The Go Between: Alfred Cort Haddon and a forgotten engagement between Irish Folklore and Anarchist Ethnology.

Why did Haddon have Douglas Hyde’s name in his “little black book”? Haddon delivered an uncompromising critique of Anglo-Saxon colonialism at a packed meeting of  the Anthropological Section of the British Association in 1895. He equated the policy of killing Home Rule with kindness with a fundamental misunderstanding of the nature of civilisation and demanded that institutional anthropology consider the terrible consequences of British Imperialism. Haddon had, in many ways, called for the urgent de-Anglicisation of British colonies, at home and overseas. Was he influenced by Douglas Hyde? Haddon is remembered in disciplinary histories as an evolutionist and an exponent of “scientific” folklore. He is popularly remembered as a “head-hunter.”  This paper proposes an alternative view; that (1) Haddon was a radical ethnologist and (2) that his practice was shaped by an engagement with anarchist ethnologists in Paris at the same time that he was conducting  experiments in ethnological fieldwork–collecting folklore–in the West of Ireland. 
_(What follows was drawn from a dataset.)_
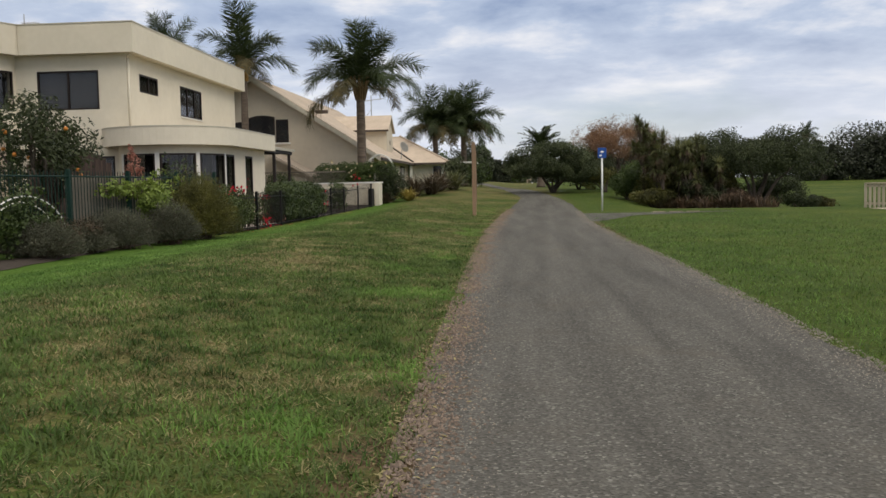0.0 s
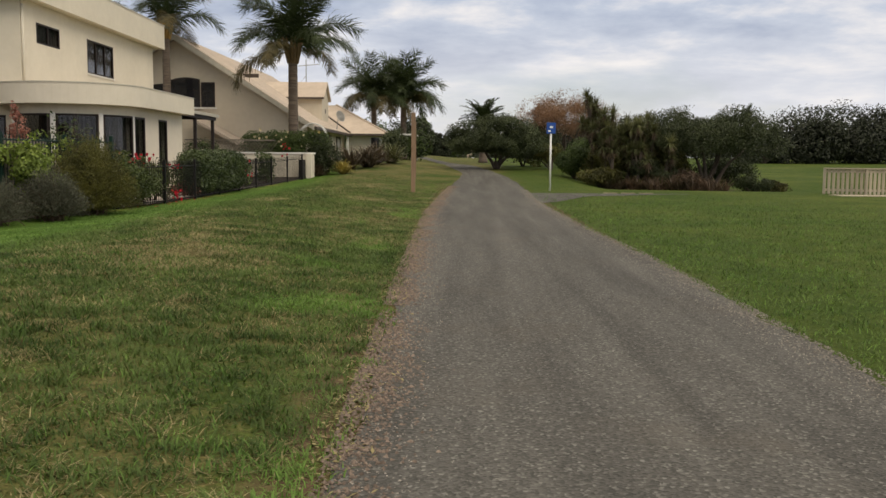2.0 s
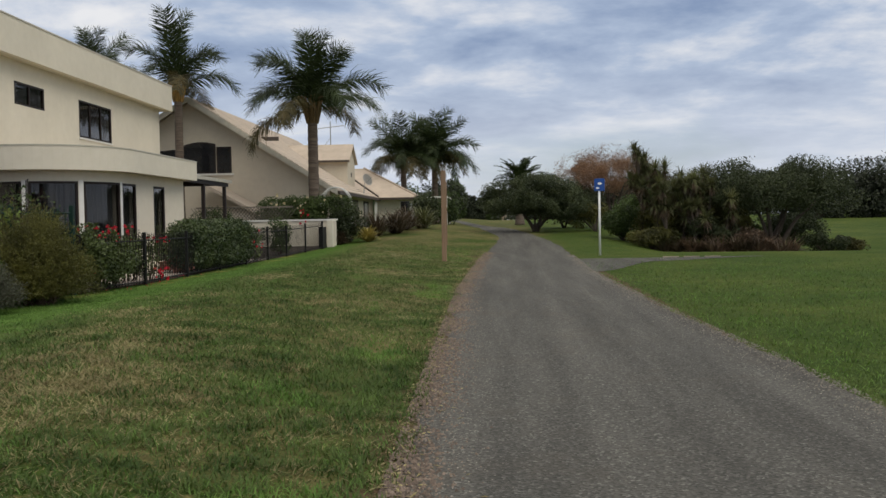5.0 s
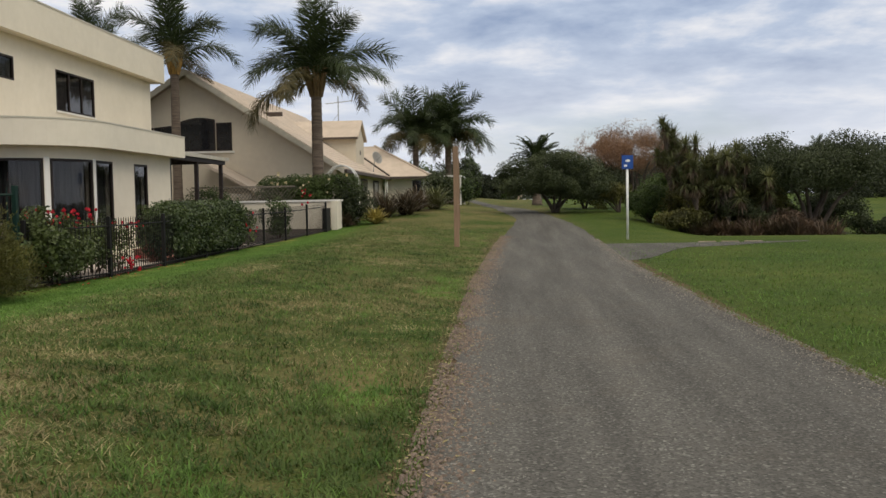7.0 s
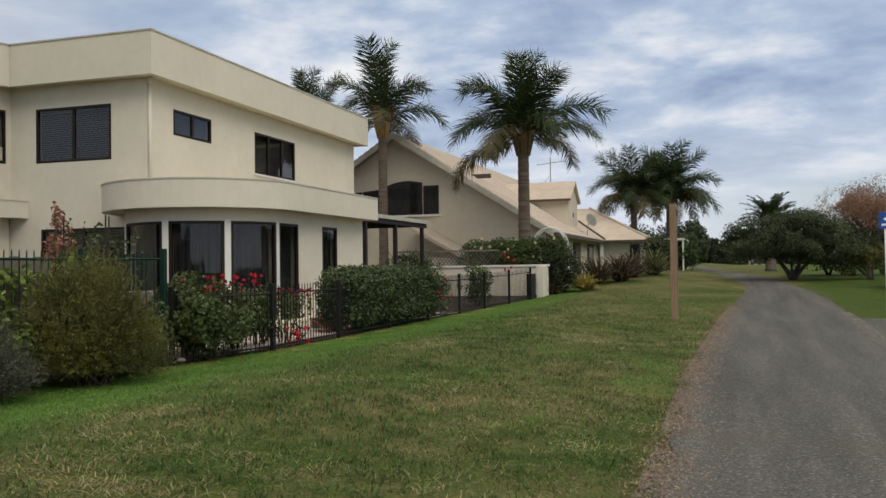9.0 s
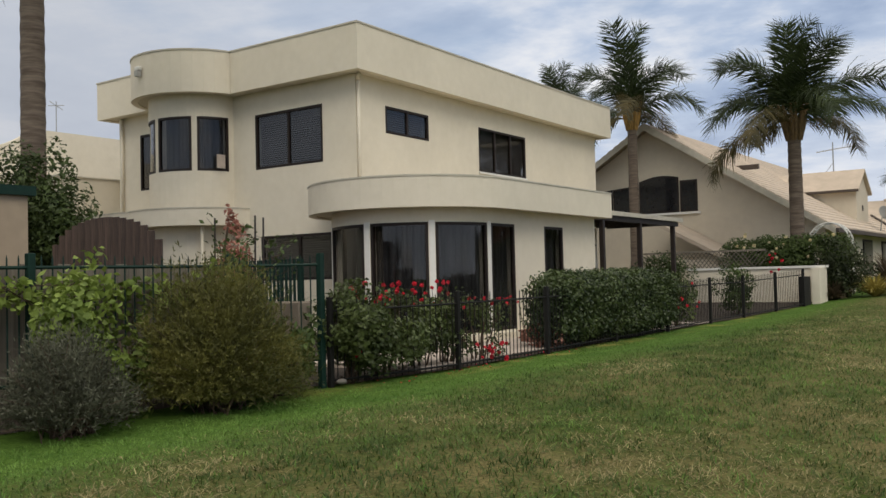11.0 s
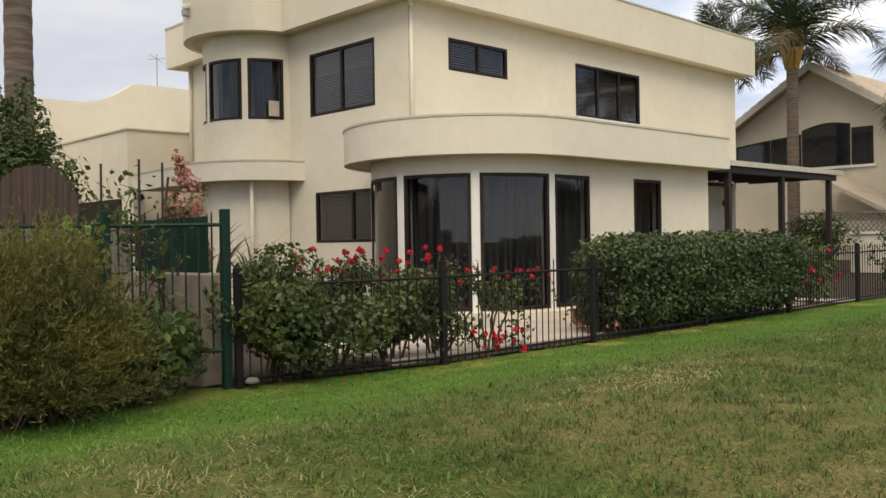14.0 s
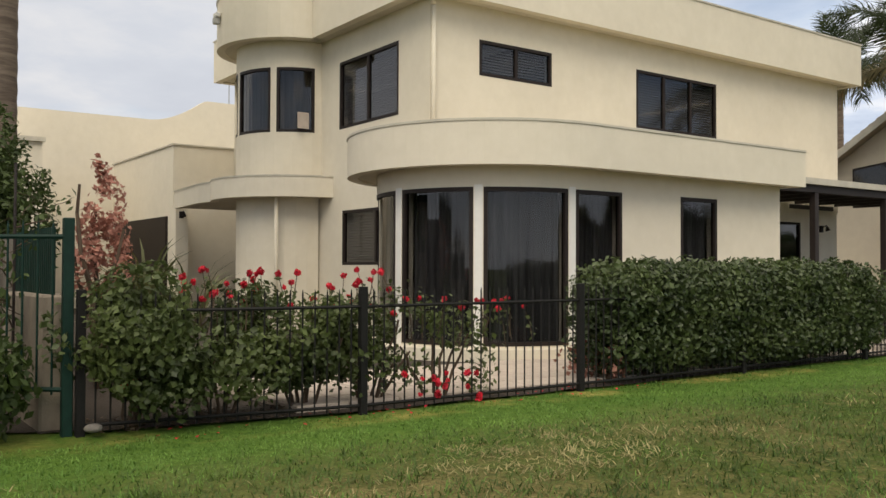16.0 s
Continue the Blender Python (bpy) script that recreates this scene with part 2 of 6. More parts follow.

The evidence comes from recently discovered papers and other, overlooked, “Irish” material in the Haddon Papers in Cambridge. This material relates to two interconnected networks. The first comprised of anarchists and social reformers in Paris, including Patrick Geddes, Havelock Ellis, Pyotr Kropotkin, and the Reclus Brothers. The second involved Haddon’s own network of Irish folklorists, especially Daniel Lane, son of Denny Lane, the Young Irelander from Cork. I will argue that Haddon’s arrival in the Aran Islands in 1890 transformed his idea of folklore collection as a form of cultural anthropology. Haddon had discovered an undisturbed ethnical district in which he could apply radical theories of social organisation and anthropology, opposing biological constructions of race (physical anthropology) with a sociological engagement with ethnicity (ethnology). This begs another question: was Haddon radicalised through contact with Hyde or his experience of “folklife” in Ireland?